Brie Larson directs and stars in this free-spirited indie comedy about a woman in pursuit of a pet unicorn.
Brie Larson’s feature-length directorial debut, Unicorn Store, centres on a grown woman and her pursuit of a pet unicorn, and if that short logline immediately sets alarm bells ringing in your head, this store is probably not worth visiting, even for a brief perusal of its goods. But for anyone left more curious than turned off, this portrait of the clash between childish things and adult pursuits has some merit, even if its wild veers in tone don’t always work.

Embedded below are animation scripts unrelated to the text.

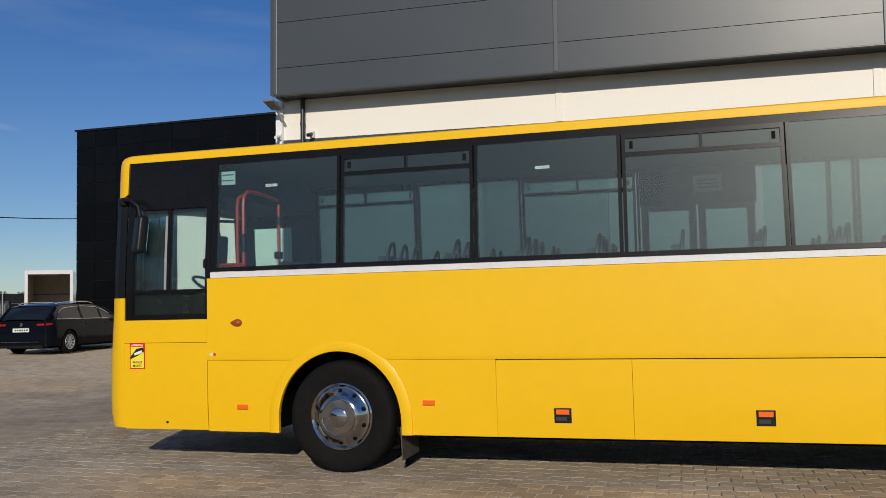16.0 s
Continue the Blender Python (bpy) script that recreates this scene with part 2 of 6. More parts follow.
FENCE_GREY = material("dull_fence_grey", (0.36, 0.365, 0.36), 0.6, vary=0.15, grain=12)
STEEL = material("galvanised_steel", (0.46, 0.47, 0.48), 0.42, 0.6, vary=0.15, grain=25, stain=3)

# ---- mesh helpers ----


def part(name, bm, mat, parent=None, label="", smooth=False, bevel=0.0):
    """Links a bmesh as one mesh object under a thing or a part."""
    me = bpy.data.meshes.new(name)
    if isinstance(bm, tuple):
        me.from_pydata(*bm)
        me.validate()
    else:
        bmesh.ops.recalc_face_normals(bm, faces=bm.faces)
        bm.to_mesh(me)
        bm.free()
    for m in (mat if isinstance(mat, (list, tuple)) else [mat]):
        me.materials.append(m)
    if smooth:
        me.shade_smooth()
        me.set_sharp_from_angle(angle=radians(38))
    ob = new(name, me)
    if parent:
        ob.parent = parent
    if label:
        ob["label"] = label
    if bevel:
        mod = ob.modifiers.new("bevel", "BEVEL")
        mod.width, mod.segments, mod.limit_method, mod.angle_limit = bevel, 2, "ANGLE", radians(50)
    return ob


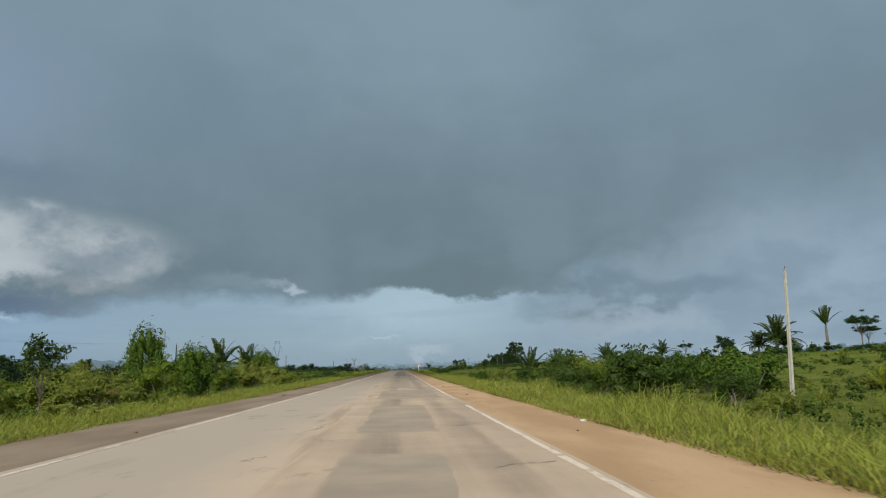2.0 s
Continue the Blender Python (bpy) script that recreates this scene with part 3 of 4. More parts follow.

Larson plays Kit, who drops out of art school after receiving a failing grade for an assignment for which, in contrast to the minimalism preferred by her professor and peers, she favoured the cutesy sunshine, rainbows and unicorn stylings that have characterised her drawings, paintings and general creative preoccupations since early childhood.
Back home with her parents (Joan Cusack and Bradley Whitford), Kit takes a temp job at an ad agency in an attempt to escape despondency. Her dreams are dashed, and she’s being blatantly sexually harassed by her new boss (Hamish Linklater), but hope arrives in the form of a mysterious, flamboyant salesman (Samuel L Jackson, having fun riffing on Willy Wonka) who claims to be able to help Kit adopt a real-life unicorn, pending her completion of various tasks and instructions.
There isn’t anything particularly visually distinctive about the direction of Unicorn Store, but Larson is by far the film’s most valuable asset. She is such a warm and open presence, able to sell both what could have been an unbearable character and some of the more mawkish dialogue in Samantha McIntyre’s generally self-aware screenplay. That said, the film’s best performance comes from its least famous supporting player.
Mamoudou Athie, best-known for his roles in Patti Cake$ and the short-lived Netflix series The Get Down, shows perfect comic timing as romantic interest Virgil, a hardware store employee who becomes a confidante concerning Kit’s pursuit of happiness. By the nature of her character, Larson has to go big and chatty, but Athie, when playing off her, frequently orchestrates a series of non-verbal emotions that make their relationship feel believable even when the circumstances for its existence do not.
During one centrepiece comic sequence, a character posits, when faced with Kit’s pitch for a marketing campaign, “Does this read a little childish?” It’s a question you might ask of the film itself, which, with certain plot developments, ventures towards the territory of Drop Dead Fred or Mr Magorium’s Wonder Emporium, albeit with a few more subplots concerning identity theft and office-based sexual politics.
An appealing factor to Larson and McIntyre’s sincere exploration of free-spiritedness lies in their wrestling with the importance of understanding – or indeed celebrating – how our adolescent interests shape our personal growth. But they also acknowledge that the ideas and objects we cherish in childhood can’t hold the same power forever. Additionally the film touches on the role that loving support systems have in enabling our creative pursuits, both for better and for worse. Its exterior may be splattered in pink and glitter, but there are shades of grey beneath Unicorn Store’s surface.